Similarity of activities
To have a valid service provision change, the activities carried out before and after the change must be “fundamentally the same”. To test this, the first step is to identify the “services” being transferred and the “activities” making up those services. What matters is that the “substance” of what is being transferred is fundamentally the same:
A cardboard manufacturer decided to end its haulage contract with its existing transport provider and to switch to a new service provider known as Qlog. Qlog signed a service agreement accepting responsibility for transporting all the manufacturer’s goods, without specifying how this would be achieved. The old haulage company had used its own drivers and vehicles, but Qlog owned no vehicles or employees. Instead, it planned to perform the contract using a computer system that matched the client’s delivery requirements to “self-employed” drivers, using their own vehicles to provide the services.
There was still a service provision change, ruled the tribunal. This was because Qlog’s contractual obligation under the service agreement was to transport the goods. Its contractual obligation was effectively the same as that owed by the outgoing contractor. As a result, all the HGV drivers employed by the outgoing contractor should have transferred automatically to Qlog under TUPE.
The EAT agreed with the tribunal, ruling in particular that the tribunal was entitled to rely on Qlog’s own contract documentation to identify the activities Qlog had agreed to provide and to conclude that those activities were substantially the same as the activities contracted by the outgoing haulage provider. The drivers could bring claims for automatically unfair dismissal, failure to consult and unlawful deduction of wages against Qlog.
Qlog v O’Brien [2014] UKEAT/0301/13/2103
As long as core activities stay fundamentally the same before and after the change in service provider, multiple minor differences introduced by the new provider should not prevent TUPE applying (regulation 3(2A), TUPE, as amended).
Here are some examples from decided cases:
• there was no service provision change when a contract to provide a full catering service was replaced by a contract to provide “dry goods kiosks” (OCS Group UK Limited v Jones [2009] EAT/0038/09); and
• there was no service provision change when an NHS residential care facility closed and was replaced with independent living in the community supported by staff at two charities (Nottingham Healthcare NHS Trust v Hamshaw [2011] UKEAT/0037/11).
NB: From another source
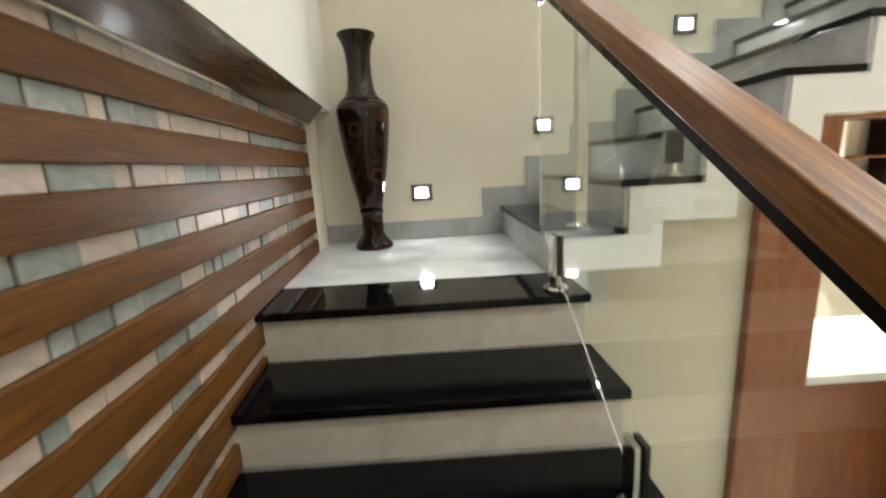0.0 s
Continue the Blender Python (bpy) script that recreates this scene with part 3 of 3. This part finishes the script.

In both cases, TUPE did not apply because the activities were not fundamentally the same before and after the transfer.
Tribunals must give the word “activities” its ordinary, common sense meaning and resist a too narrow and pedantic interpretation which could allow the new employer to escape responsibility for the existing workforce when a service contract changes hands (The Salvation Army Trustee Company v Coventry Cyrenians Limited [2016] UKEAT/0120/16).
“Activities” are not limited to those that are contractually guaranteed under the service agreement. Any work that is anticipated and regularly provided can be included even though it is not contractually guaranteed (Lorne Stewart v Hyde [2013] UKEAT 0408/12/0100).